Пьер Йованович тоже сообщает об еще одном необычном случае, свидетелем которого он стал в Монреале. Жоржетта Фаниэль, кроме обычных ран-стигматов (если их позволительно назвать обычными!) носила еще одну необычную метку: у нее на коже на правом боку была четко видна цифра 2, образованная семью красными точками. Смысл этой метки объяснил ей в одном из видений сам Христос: «Это Моя подпись, впечатанная тебе в плоть: 2, двое в одной плоти». Доктор Мишрики, долгое время наблюдавший Жоржетту, поясняет, что эта двойка «как будто бы светилась изнутри, словно ей под кожу вставили светодиоды». Я позволю себе лишь еще раз процитировать слова Христа, объясняющие смысл происходящего: «двое в одной плоти».

 

2. Источник страдания

 

Наша голограмма динамична

Теперь мы подошли к самой сердцевине тайны. Согласно вышеприведенной модели, основанной на сравнении с голограммой, сознание каждого из нас будет отражением всего человечества и даже всей Вселенной. Но сама эта тайна, как мы уже заметили, гораздо глубже загадки голограммы. Отношение каждого из нас со Вселенной не статичны, а динамичны. Речь идет о настоящем взаимодействии между вами и Вселенной. Все, что происходит с вами, ваши мысли, желания, страхи, злопамятство, проявления ненависти или любви… все это отражается на мне, на других, на всем мире, преодолевая границы пространства и времени. И точно также все, происходящее со мной, во мне, все мои слабости, предательства, выплески зависти, гнева или жадности… все это давит и на вас, и на весь мир, но зато даже слабые мои попытки любить вас, даже они могут чем-то таинственным образом помочь.

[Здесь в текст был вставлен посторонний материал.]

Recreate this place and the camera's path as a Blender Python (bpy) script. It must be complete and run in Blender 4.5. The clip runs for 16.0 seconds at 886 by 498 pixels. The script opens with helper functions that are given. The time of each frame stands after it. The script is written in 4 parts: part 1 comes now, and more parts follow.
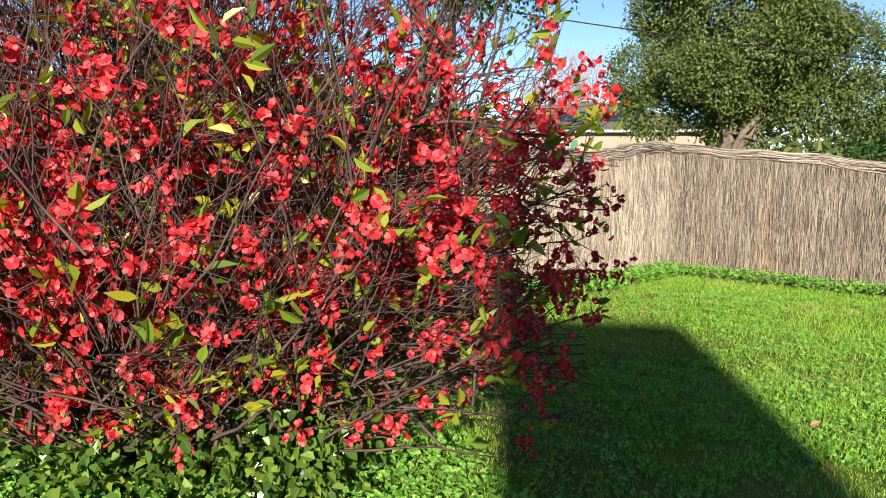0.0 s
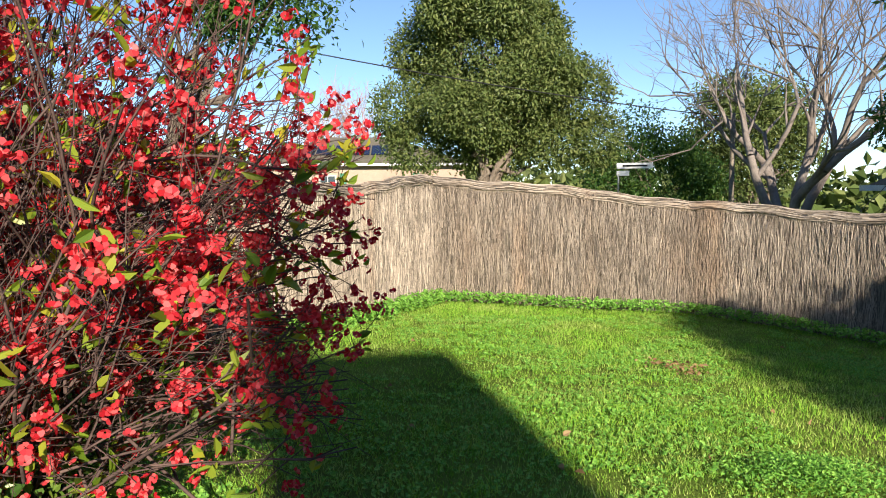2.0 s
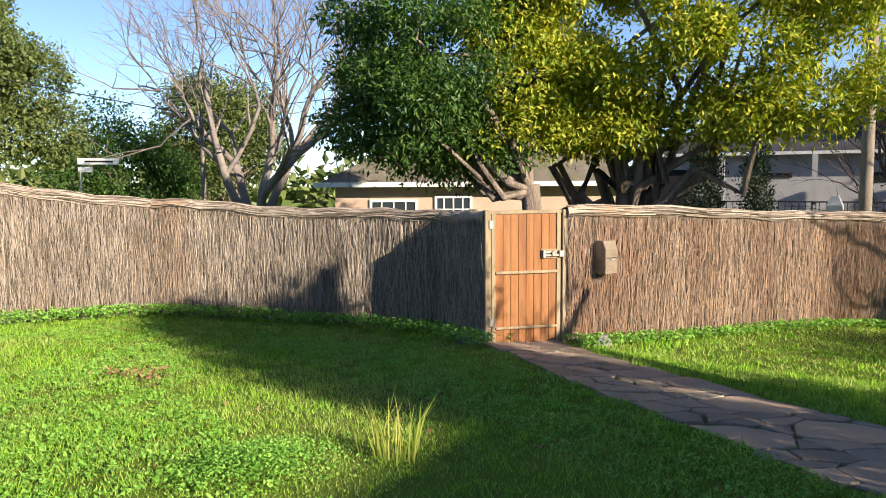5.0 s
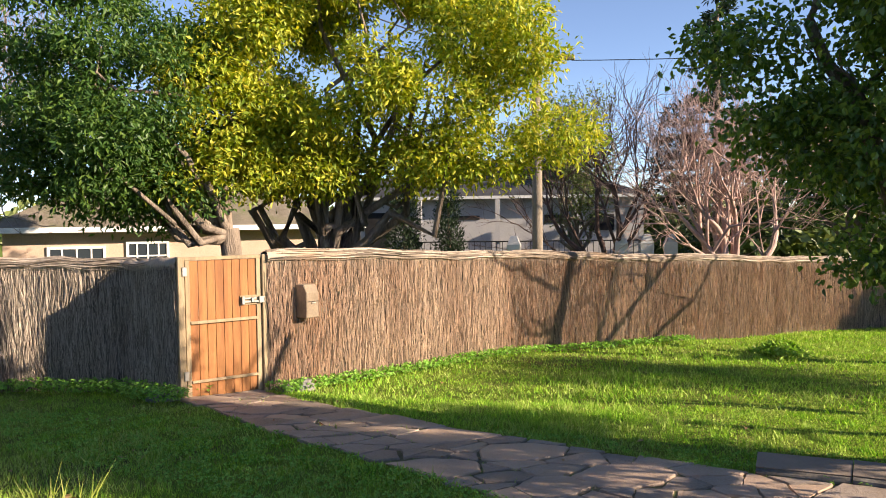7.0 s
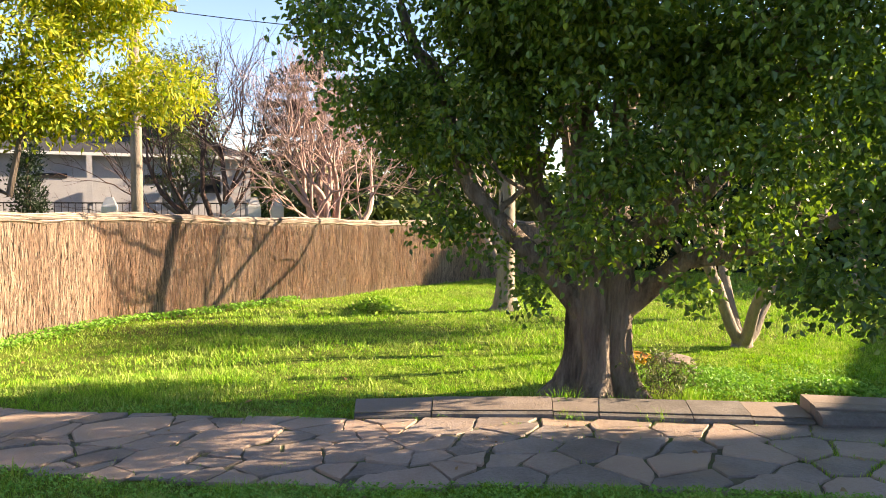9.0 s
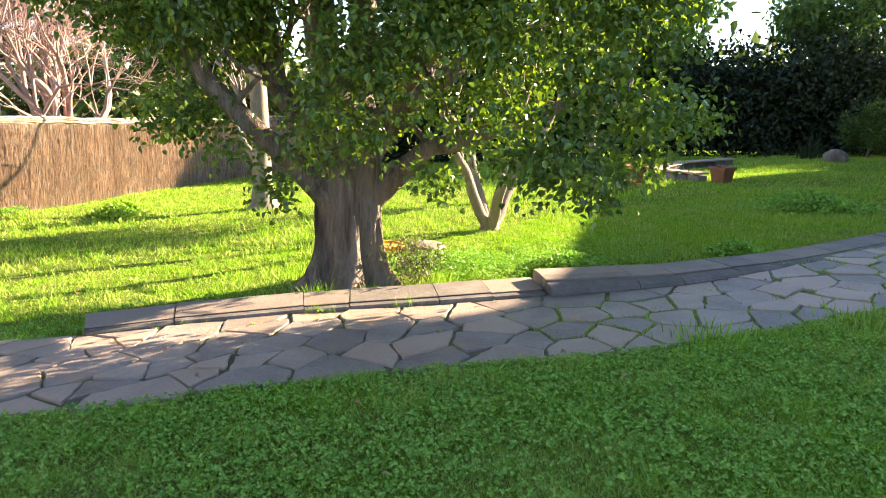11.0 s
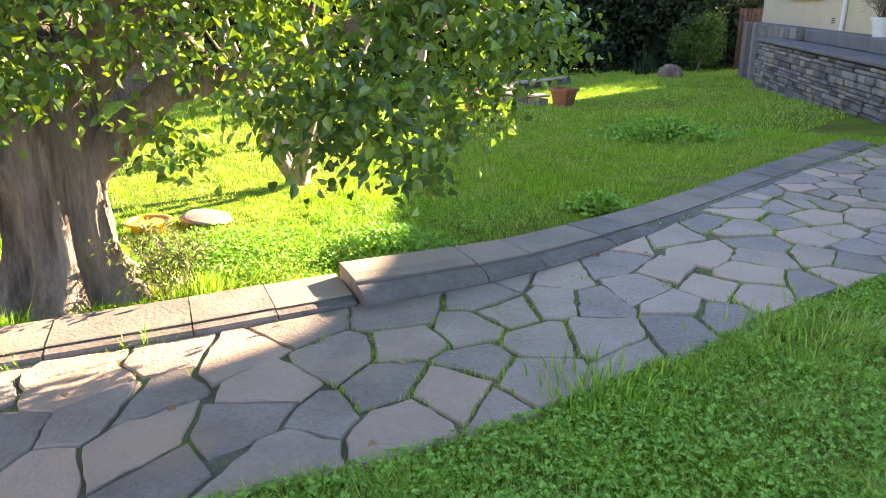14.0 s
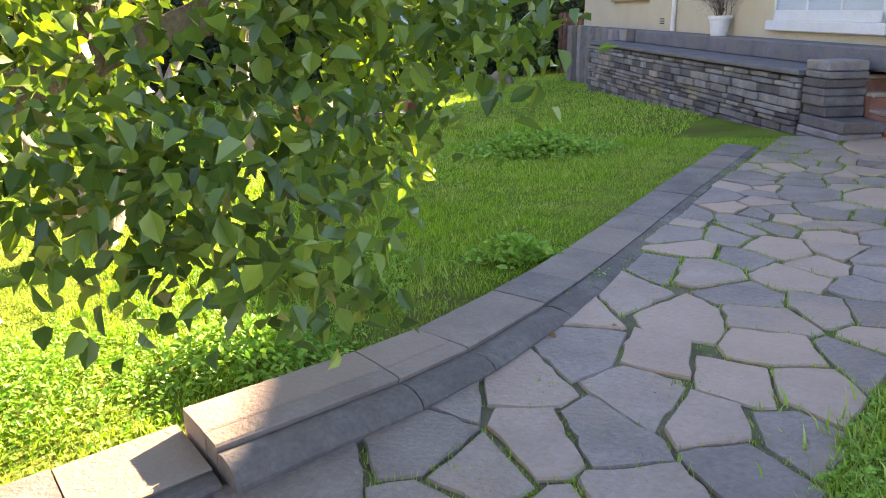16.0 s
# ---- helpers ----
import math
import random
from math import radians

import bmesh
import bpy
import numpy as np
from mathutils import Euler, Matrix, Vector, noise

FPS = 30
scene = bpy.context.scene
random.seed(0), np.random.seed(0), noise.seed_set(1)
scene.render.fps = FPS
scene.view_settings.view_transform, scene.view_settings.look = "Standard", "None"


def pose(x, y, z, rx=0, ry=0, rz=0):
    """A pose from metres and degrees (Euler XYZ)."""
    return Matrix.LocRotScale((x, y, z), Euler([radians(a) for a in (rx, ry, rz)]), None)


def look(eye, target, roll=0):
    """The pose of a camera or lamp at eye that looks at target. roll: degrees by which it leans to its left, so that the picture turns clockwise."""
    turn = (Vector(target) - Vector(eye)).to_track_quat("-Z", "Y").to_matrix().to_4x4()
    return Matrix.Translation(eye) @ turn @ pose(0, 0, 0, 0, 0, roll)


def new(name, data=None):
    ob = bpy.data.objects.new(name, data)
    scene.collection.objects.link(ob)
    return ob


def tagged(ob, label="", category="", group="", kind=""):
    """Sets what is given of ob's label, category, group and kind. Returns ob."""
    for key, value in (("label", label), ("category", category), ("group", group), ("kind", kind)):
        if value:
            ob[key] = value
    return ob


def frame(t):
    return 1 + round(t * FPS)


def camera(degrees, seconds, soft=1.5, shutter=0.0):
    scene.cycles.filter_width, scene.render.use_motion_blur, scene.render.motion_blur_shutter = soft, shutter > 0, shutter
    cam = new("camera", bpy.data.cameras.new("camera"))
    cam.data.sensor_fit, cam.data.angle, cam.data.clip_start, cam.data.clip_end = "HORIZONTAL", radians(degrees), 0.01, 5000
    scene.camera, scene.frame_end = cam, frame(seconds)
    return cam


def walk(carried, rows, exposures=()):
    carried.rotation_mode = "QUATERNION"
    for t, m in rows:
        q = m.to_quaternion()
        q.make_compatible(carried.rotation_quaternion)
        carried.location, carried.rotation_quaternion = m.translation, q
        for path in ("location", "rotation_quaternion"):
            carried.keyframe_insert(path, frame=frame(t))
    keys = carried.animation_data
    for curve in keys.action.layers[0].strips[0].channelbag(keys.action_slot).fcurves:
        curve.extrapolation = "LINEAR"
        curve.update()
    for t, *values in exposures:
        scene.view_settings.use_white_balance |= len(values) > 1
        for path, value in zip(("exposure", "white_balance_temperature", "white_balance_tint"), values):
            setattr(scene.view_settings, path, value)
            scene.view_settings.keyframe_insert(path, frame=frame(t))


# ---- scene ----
cam = camera(61.2, 16.0, 1.0)
METRES, EYE, TILT, LEAN, TURN = 5.298, 1.6, 0.0, 0.0, 0.0
ROWS = [
    (0.0, 0.0, 0.0, 0.0, 0.03, -7.16, -0.27),
    (0.5, 0.0025, 0.0022, -0.0006, -3.09, -7.1, -0.27),
    (1.0, 0.0047, 0.0045, -0.0009, -6.95, -6.8, -0.14),
    (1.5, 0.0084, 0.0066, -0.0009, -11.73, -5.98, 0.06),
    (2.0, 0.0136, 0.0052, 0.0007, -17.27, -4.65, 0.35),
    (2.5, 0.0237, 0.0069, 0.0065, -23.2, -3.29, 0.52),
    (3.0, 0.0282, 0.0062, 0.0064, -29.32, -2.96, 0.6),
    (3.5, 0.03, 0.0047, 0.005, -35.74, -3.55, 0.6),
    (4.0, 0.0396, 0.0021, 0.0031, -42.49, -4.75, 0.51),
    (4.5, 0.0604, -0.0047, 0.003, -49.35, -5.54, 0.44),
    (7.0, 0.1006, -0.0336, 0.0064, -77.13, -2.11, 0.74),
    (7.5, 0.0973, -0.0306, 0.0043, -84.91, -3.6, 0.38),
    (8.0, 0.0996, -0.0338, 0.0041, -92.68, -4.6, -0.12),
    (8.5, 0.097, -0.0347, 0.0063, -100.0, -4.84, -0.53),
    (9.0, 0.0974, -0.0325, 0.0055, -106.48, -4.85, -0.88),
    (9.5, 0.0946, -0.0378, 0.0039, -111.67, -5.44, -1.12),
    (10.0, 0.0893, -0.0454, 0.002, -115.71, -7.11, -0.99),
    (12.5, 0.221, -0.2247, -0.0197, -131.27, -18.3, -0.3),
    (13.0, 0.2779, -0.289, -0.0228, -129.19, -17.88, -0.96),
    (13.5, 0.3309, -0.3521, -0.0241, -130.22, -19.07, -0.55),
    (14.0, 0.3995, -0.4105, -0.0172, -136.36, -18.48, -0.1),
    (14.5, 0.4691, -0.4663, -0.0227, -135.34, -16.34, 1.08),
    (15.0, 0.5374, -0.5113, -0.0276, -135.99, -15.85, 1.36),
    (15.5, 0.6168, -0.5552, -0.0328, -143.46, -16.61, 0.6),
    (16.0, 0.6799, -0.6218, -0.0407, -150.54, -17.75, 0.9),
]
EXPOSURES = [(0.0, 0.85, 6800, 9), (3.5, 0.88, 7000, 11), (4.5, 1.05, 7100, 12), (7.0, 1.35, 7900, 18), (8.5, 1.85, 8700, 20), (10.0, 2.35, 8800, 19), (12.3, 3.05, 8700, 18), (16.0, 3.32, 9500, 28)]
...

Такому взаимодействию не могут помешать ни пространство, ни время. Оно затрагивает не только человеческое сознание, но и тот уровень сознания, который есть у животных, растений, даже минералов и химических элементов, все они участвуют, конечно, каждый на своем уровне. В конечном итоге оно охватывает собой все, что существует в нашем мире, вплоть до самых отдаленных галактик. И если и в самом деле все физически и реально сотворено во Христе, воплотившемся в нашем мире, то, поскольку Христос даже в своем человечестве выходит за границы пространства и времени, то значит и такое взаимодействие охватывает собой все существующее от начала и до конца времен.

Посмотрите на все ужасы и кошмары этого мира. Вот маленькая девочка, которую живьем нашли на свалке в одной из латиноамериканских стран, ослепшую, потому что ее родители продали ее глаза торговцам, поставлявшим биологическое сырье в богатую западную страну. Посмотрите на все ужасы последней мировой войны в нашей бедной Европе, на кошмары, порожденные теоретическим идеалом справедливости, на клубок конфликтов и ненависти, пожирающих Ближний Восток и Африку, на убийственную глупость, прикрывающуюся религиозными убеждениями и т. д., и т. п. Все эти силы ненависти вступают в игру в нашем взаимодействии.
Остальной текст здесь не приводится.